> **TASK OBJECTIVE**
Copy out each line of the data that holds the word "part".

> **DATA SEGMENT**
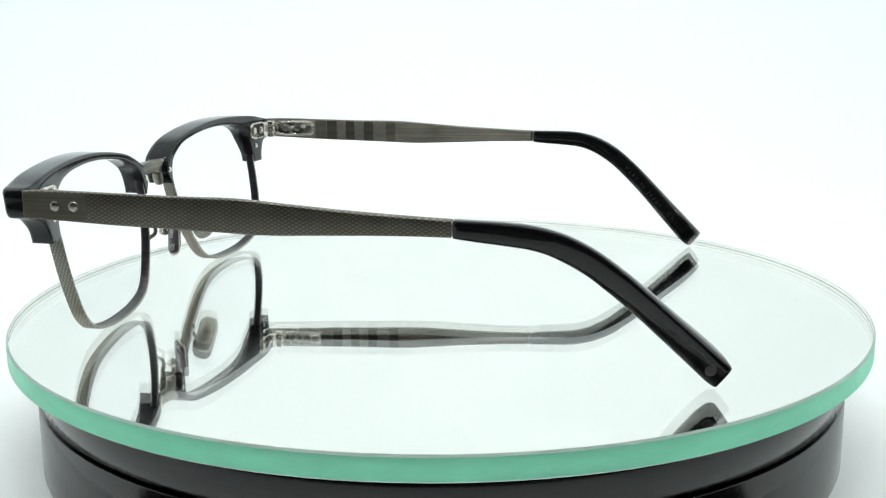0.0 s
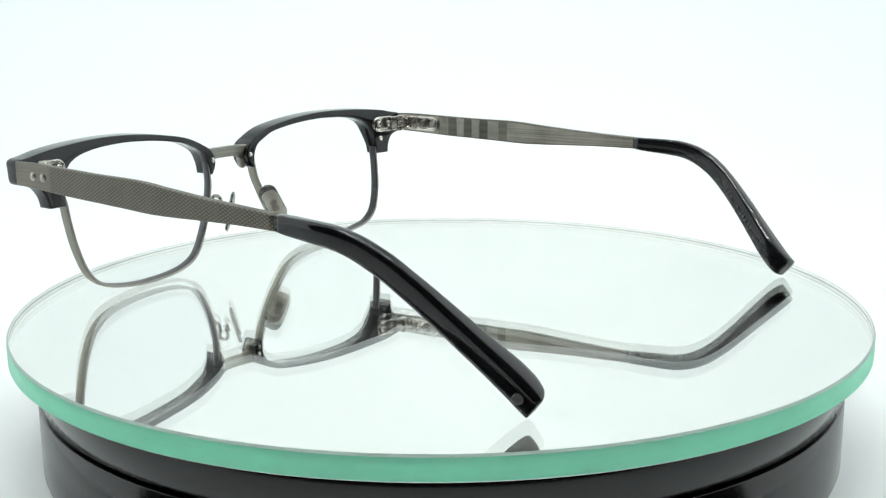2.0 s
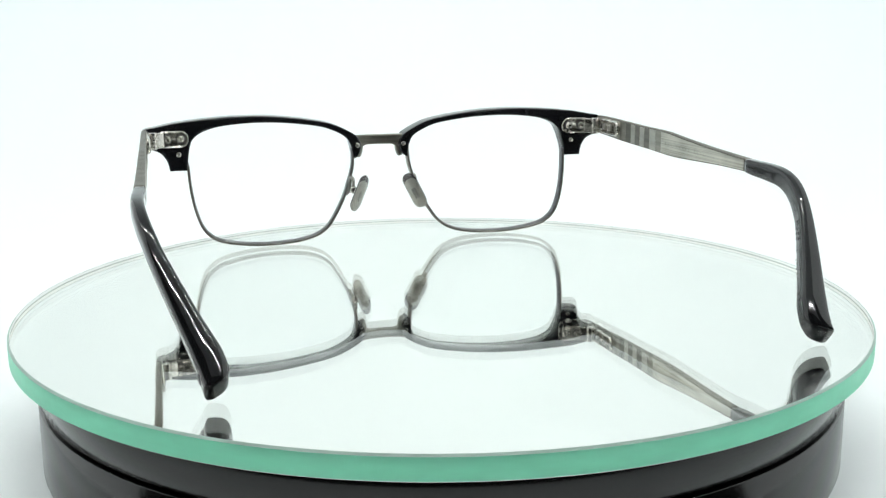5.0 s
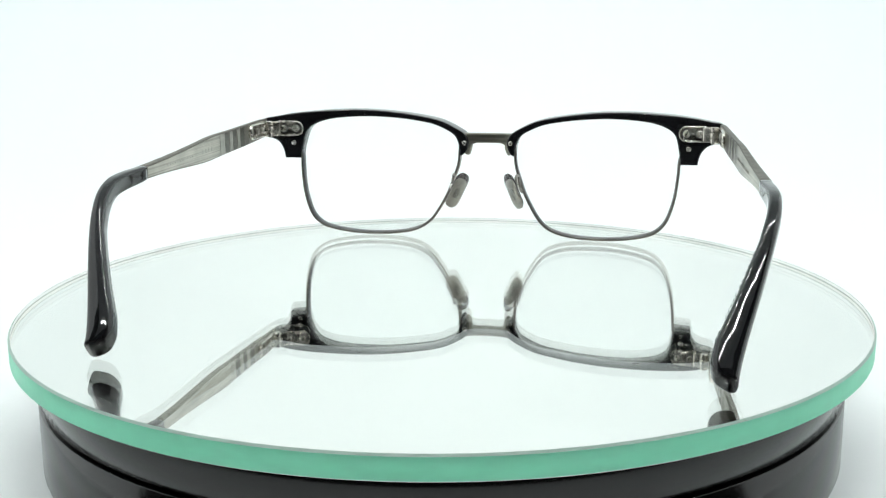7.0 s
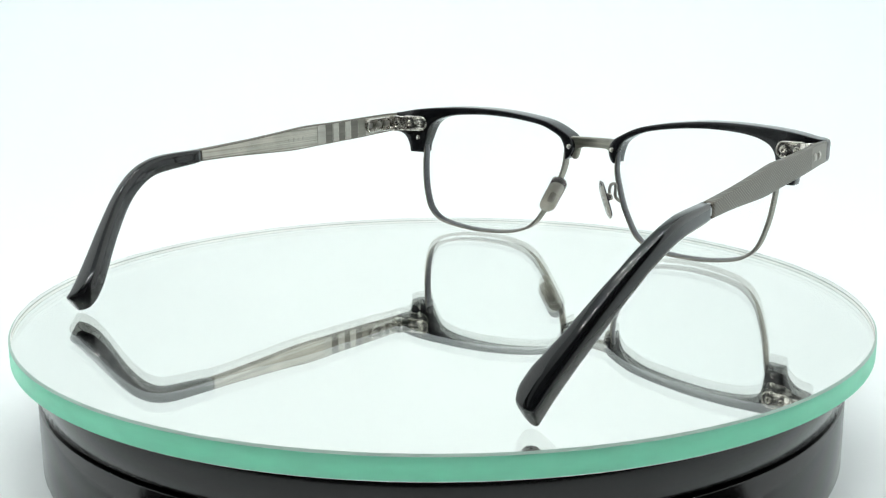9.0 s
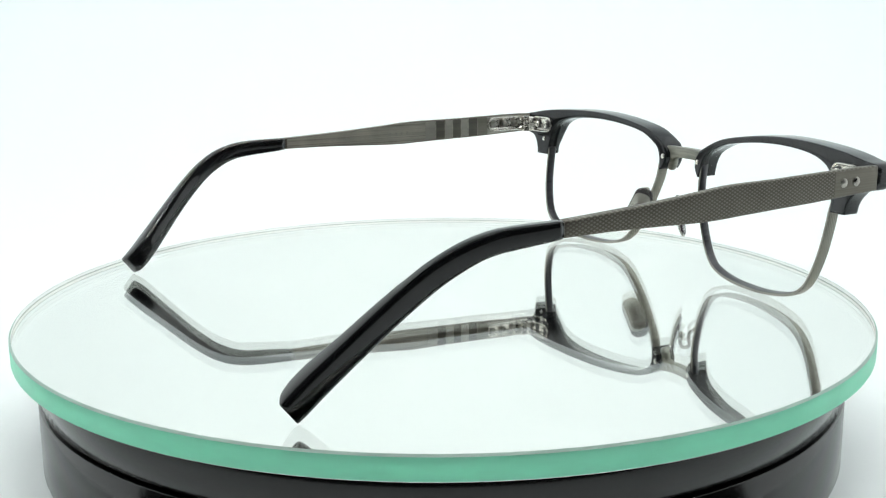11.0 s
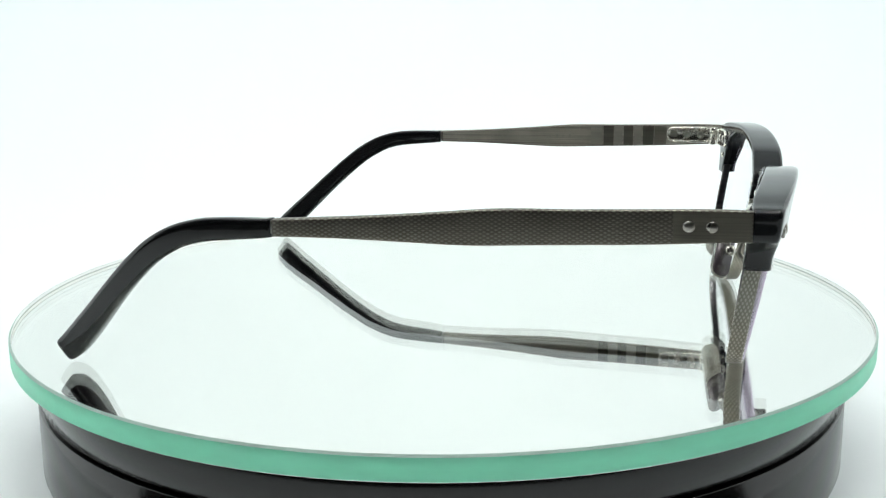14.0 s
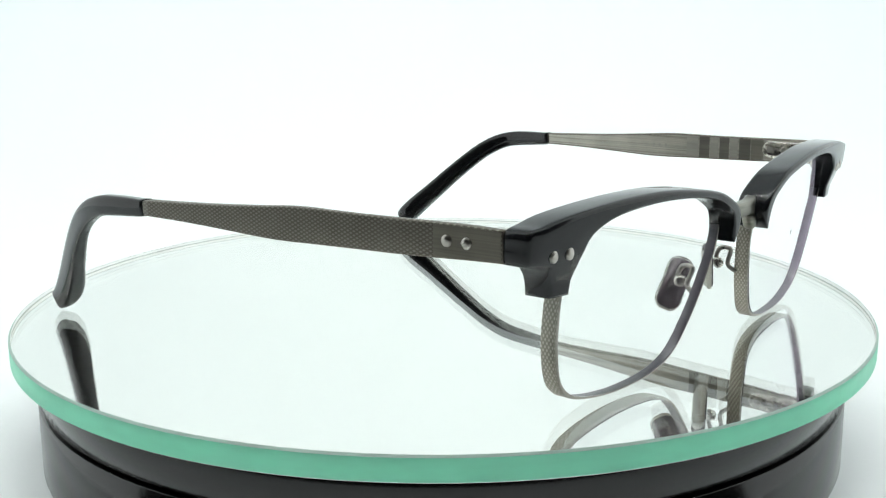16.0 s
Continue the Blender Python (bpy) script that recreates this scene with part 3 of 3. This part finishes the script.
# emblem on one tip
part("tip_emblem", place(dome(1.1 * MM, 0.12 * MM, 20), facing((-(smooth_x(OUTER_L, -133.5) + 0.02) * MM, -133.6 * MM, 3.9 * MM), (-0.95, -0.22, -0.21))), RIM_INSIDE, glasses, "small round metal inlay")

# bridge
rings = []
for x in np.linspace(-8.2, 8.2, 25):
    k = abs(x) / 8.2
    top = 31.25 - 0.15 * (1 - k * k)
    low = 28.2 - 1.6 * min(1.0, max(0.0, k - 0.42) / 0.38) ** 1.6
    yc = 2.0 + 1.8 * (1 - k * k)
    rings.append([(x * MM, (yc + u) * MM, ((top + low) / 2 + v) * MM) for u, v in rounded(2.4, top - low, 0.5, 3)])
part("bridge", loft(rings, uvs=lambda i, j: (i * 0.68 * MM, rings[min(i, 24)][j % 16][2])), BRIDGE, glasses, "brushed antique silver bridge")
bridge = [o for o in glasses.children if o.name.startswith("bridge")][0]
for s in (-1, 1):
    lug = lathe([(0.1 * MM, -1.9 * MM), (0.75 * MM, -1.75 * MM), (1.15 * MM, -1.2 * MM), (1.3 * MM, 0.0), (1.2 * MM, 1.2 * MM), (0.9 * MM, 1.9 * MM), (0.1 * MM, 2.0 * MM)], 18)
    part("lug", place(lug, Matrix.Translation((s * 6.2 * MM, 2.9 * MM, 26.3 * MM)) @ Matrix.Rotation(radians(-s * 14), 4, "Y") @ Matrix.Diagonal((0.85, 1.15, 1.0, 1))), BRIDGE, bridge, "rounded silver lug under the brow")


# the front sits slightly askew on its temples
SKEW = Matrix(((1, 0, 0, 0), (0.003, 1, 0, 0), (0, 0, 1, 0), (0, 0, 0, 1)))
done = set()
for child in glasses.children:
    if child.name.split(".")[0] in ("lens", "rim", "brow", "bridge", "nose_pad"):
        for ob in (child, *child.children_recursive):
            if ob.data and ob.data.name not in done:
                ob.data.transform(SKEW)
                done.add(ob.data.name)


def motions():
    turned, spun = [], []
    for t, deg in enumerate(TURN):
        a = radians(deg - TURN_0)
        spot = Matrix.Rotation(a, 3, "Z") @ SEAT
        turned.append((float(t), pose(spot.x, spot.y, TOP, 0, 0, deg)))
        spun.append((float(t), pose(0, 0, TOP, 0, 0, deg - TURN_0)))
    walk(glasses, turned)
    walk(disc, spun)


motions()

> **ANSWER TO THIS PROBLEM**
Continue the Blender Python (bpy) script that recreates this scene with part 3 of 3. This part finishes the script.
part("tip_emblem", place(dome(1.1 * MM, 0.12 * MM, 20), facing((-(smooth_x(OUTER_L, -133.5) + 0.02) * MM, -133.6 * MM, 3.9 * MM), (-0.95, -0.22, -0.21))), RIM_INSIDE, glasses, "small round metal inlay")
part("bridge", loft(rings, uvs=lambda i, j: (i * 0.68 * MM, rings[min(i, 24)][j % 16][2])), BRIDGE, glasses, "brushed antique silver bridge")
    part("lug", place(lug, Matrix.Translation((s * 6.2 * MM, 2.9 * MM, 26.3 * MM)) @ Matrix.Rotation(radians(-s * 14), 4, "Y") @ Matrix.Diagonal((0.85, 1.15, 1.0, 1))), BRIDGE, bridge, "rounded silver lug under the brow")